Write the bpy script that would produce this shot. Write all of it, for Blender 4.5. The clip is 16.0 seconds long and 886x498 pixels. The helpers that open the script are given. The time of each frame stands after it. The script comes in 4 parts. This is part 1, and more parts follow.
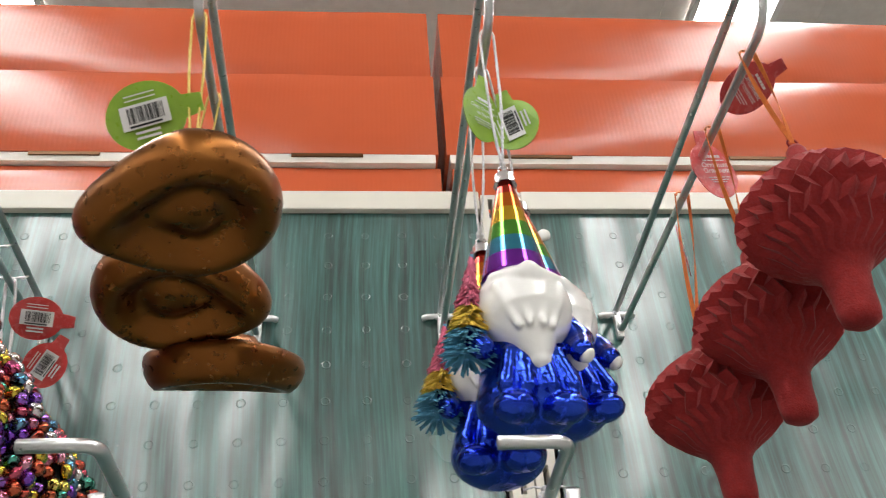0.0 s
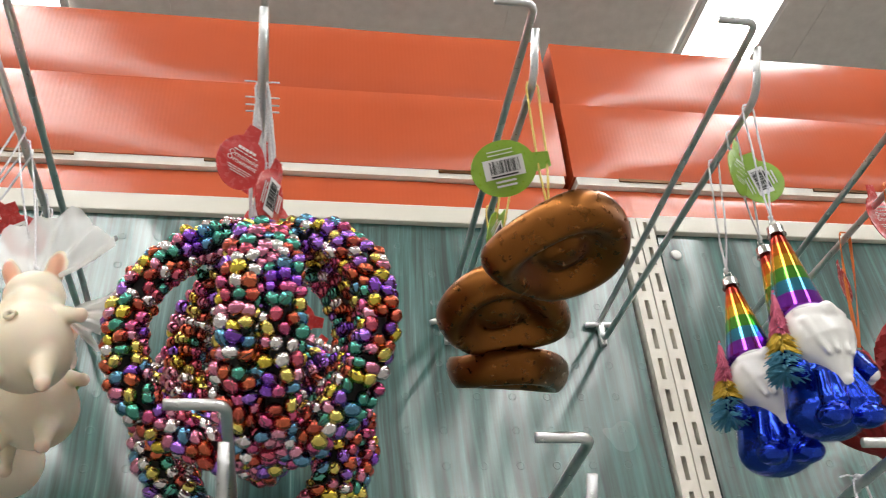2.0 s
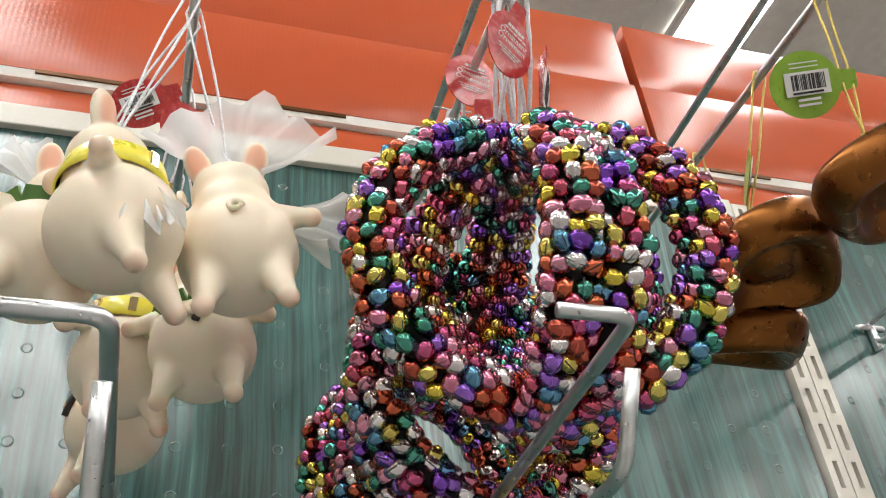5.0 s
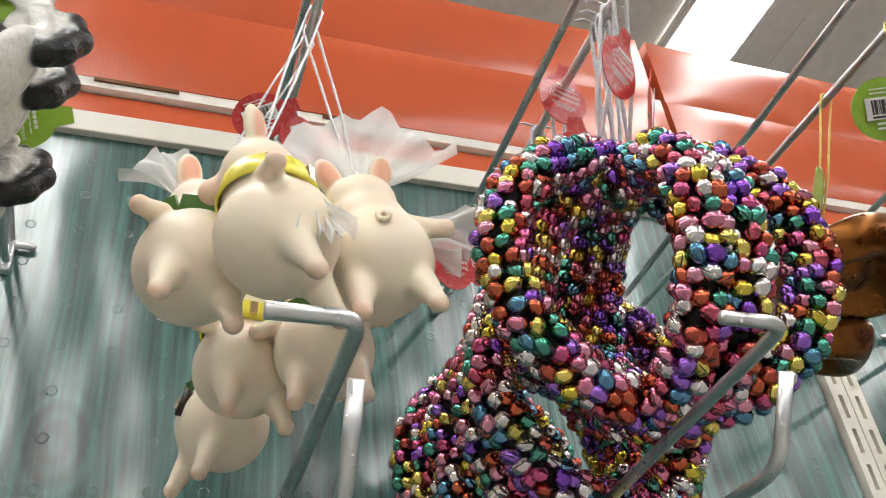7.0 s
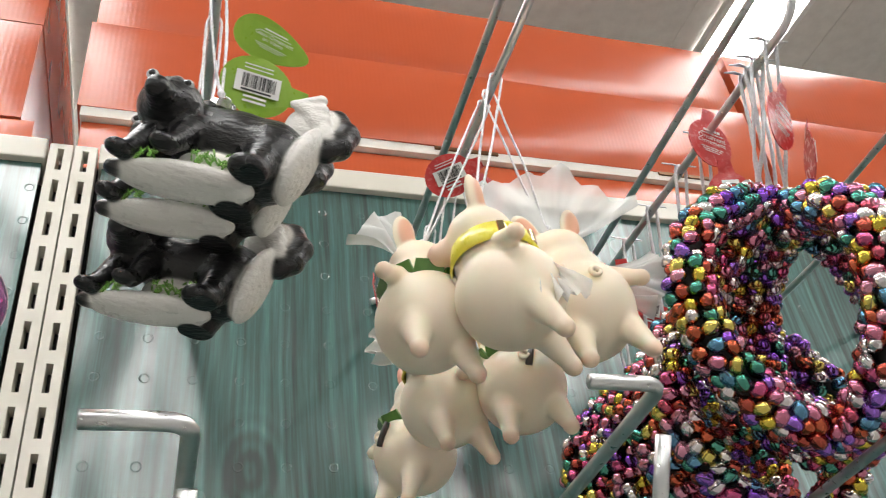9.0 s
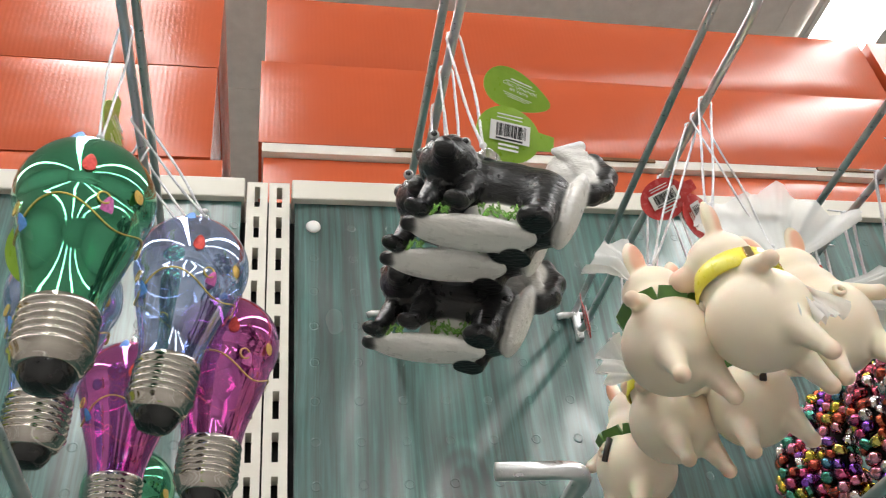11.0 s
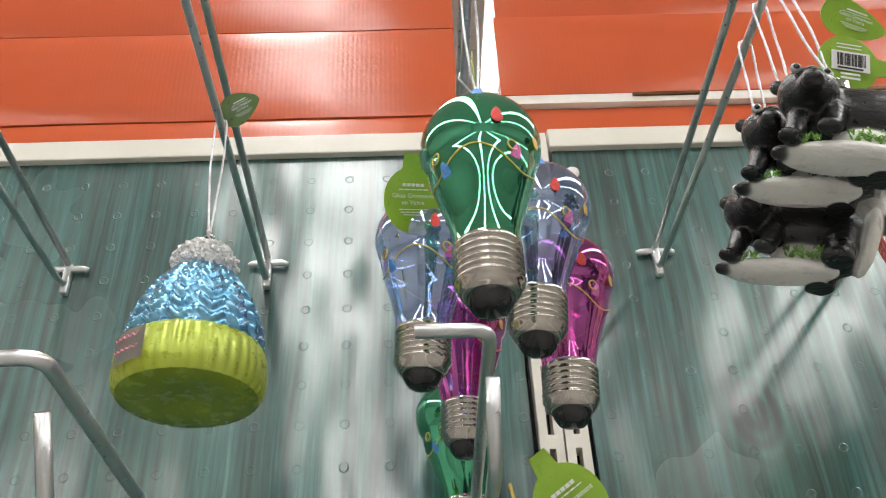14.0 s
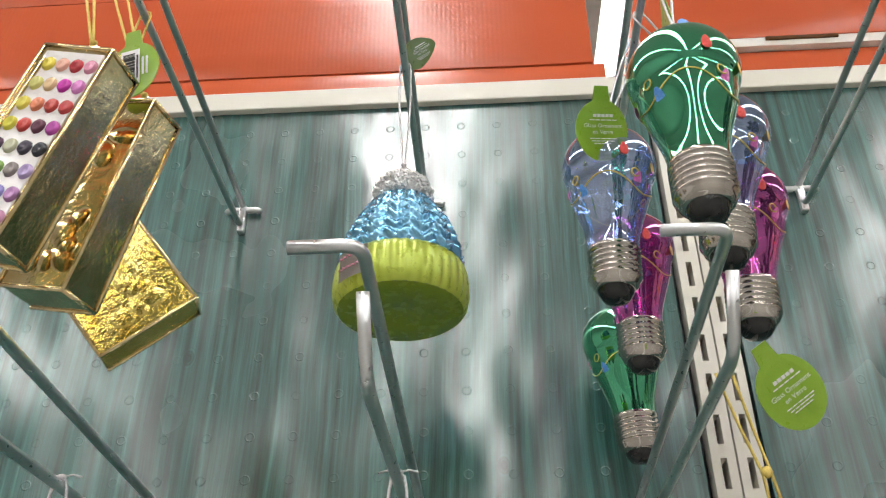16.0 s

+ + + +

Would you return the data exactly as written, without the pictures?

Write the bpy script that would produce this shot. Write all of it, for Blender 4.5. The clip is 16.0 seconds long and 886x498 pixels. The helpers that open the script are given. The time of each frame stands after it. The script comes in 4 parts. This is part 1, and more parts follow.
0.0 s
2.0 s
5.0 s
7.0 s
9.0 s
11.0 s
14.0 s
16.0 s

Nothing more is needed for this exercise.